-- Directions --
Give back the full listing verbatim, apart from its images.
══ Given information
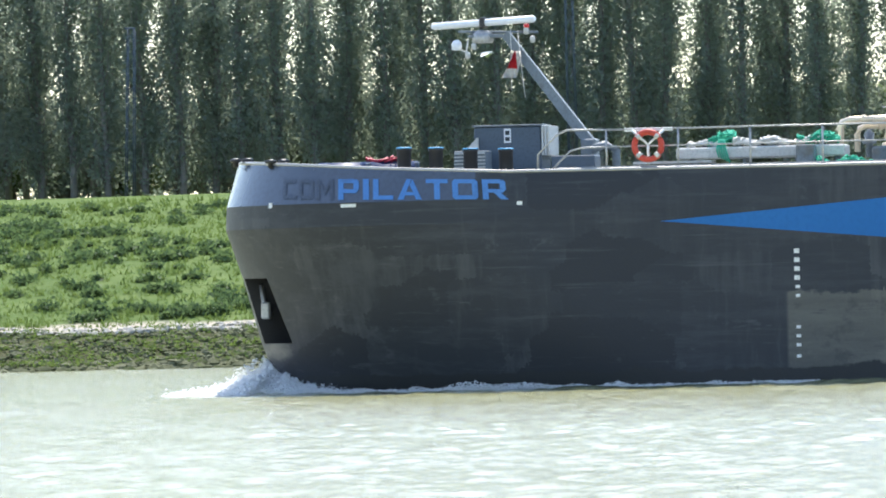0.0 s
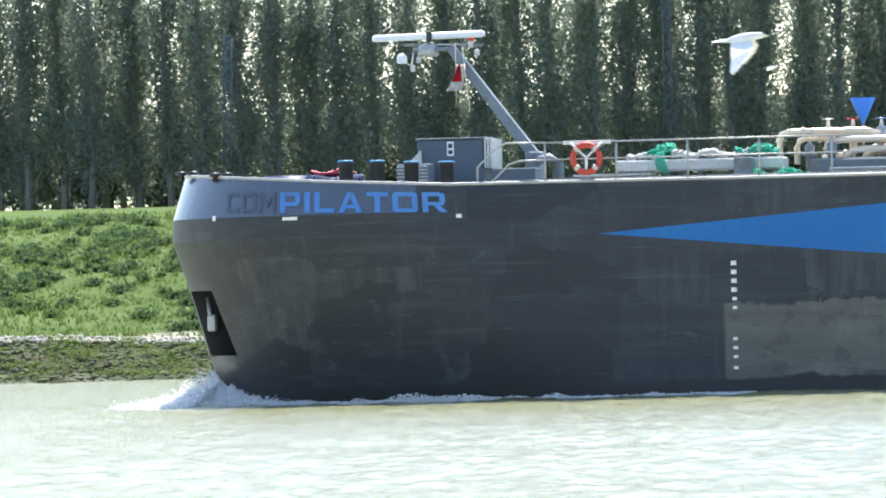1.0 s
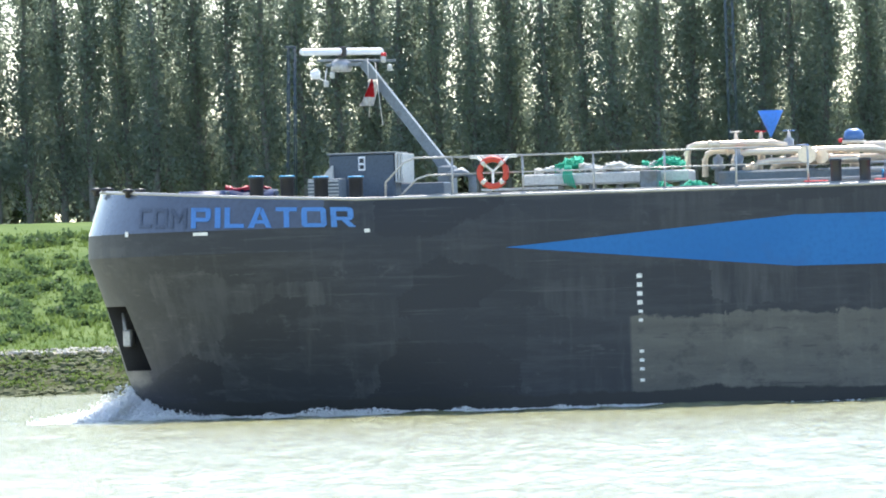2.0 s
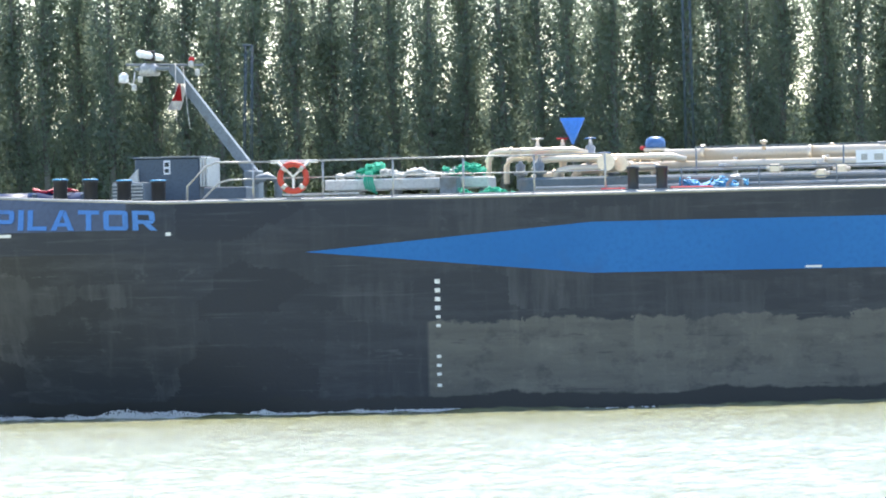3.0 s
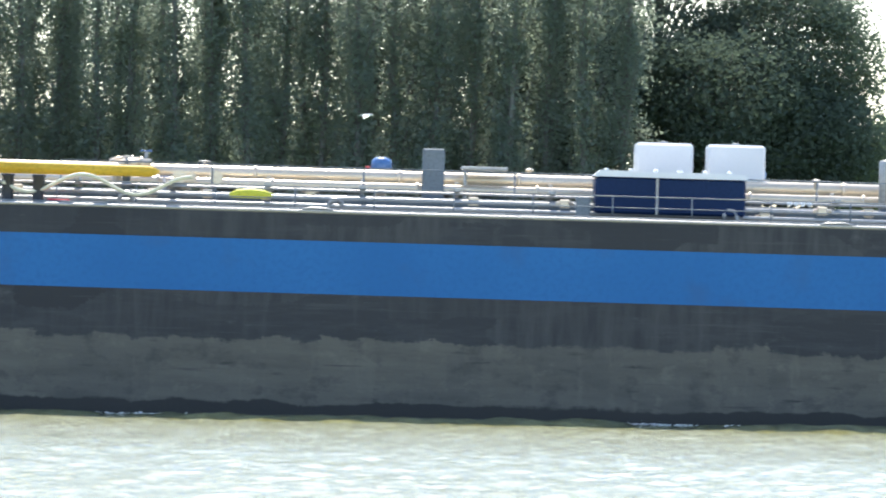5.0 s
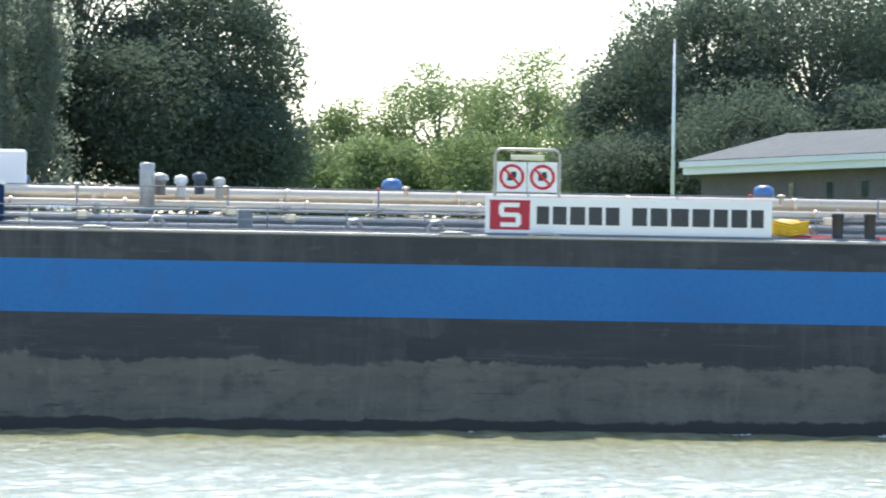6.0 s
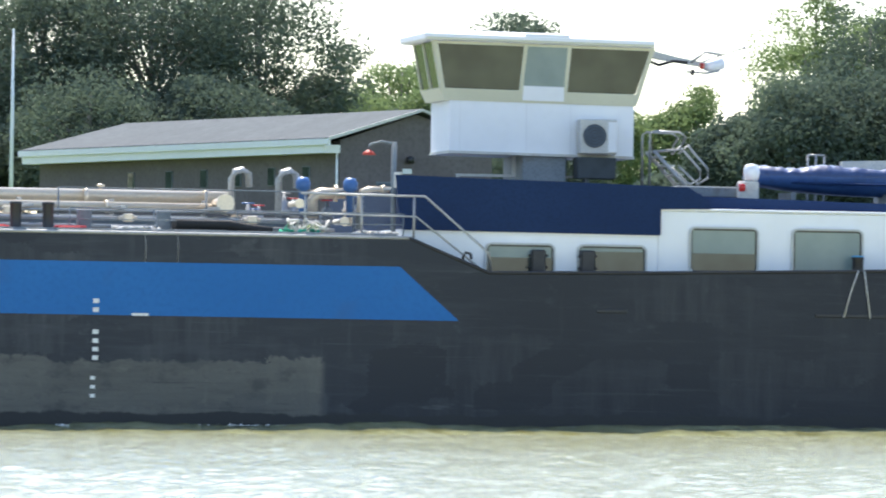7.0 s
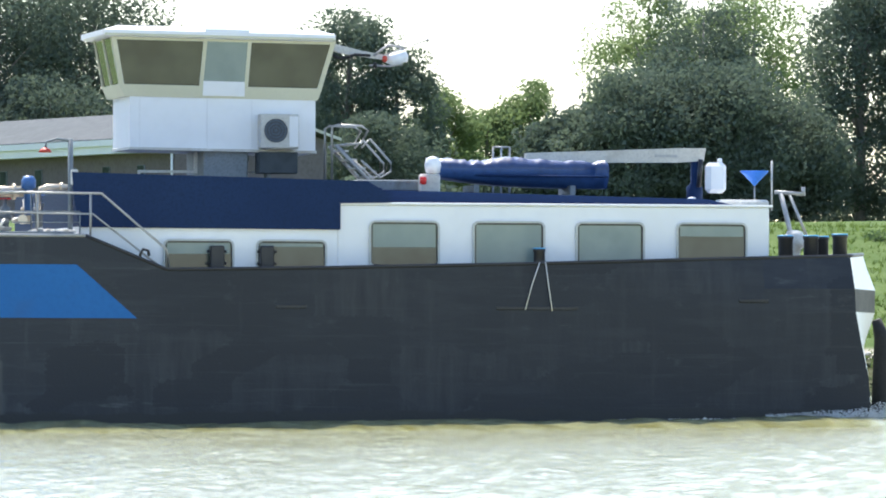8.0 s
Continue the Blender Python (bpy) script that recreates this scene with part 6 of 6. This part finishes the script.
════
-- Reply to the task --
0.0 s
1.0 s
2.0 s
3.0 s
5.0 s
6.0 s
7.0 s
8.0 s
Continue the Blender Python (bpy) script that recreates this scene with part 6 of 6. This part finishes the script.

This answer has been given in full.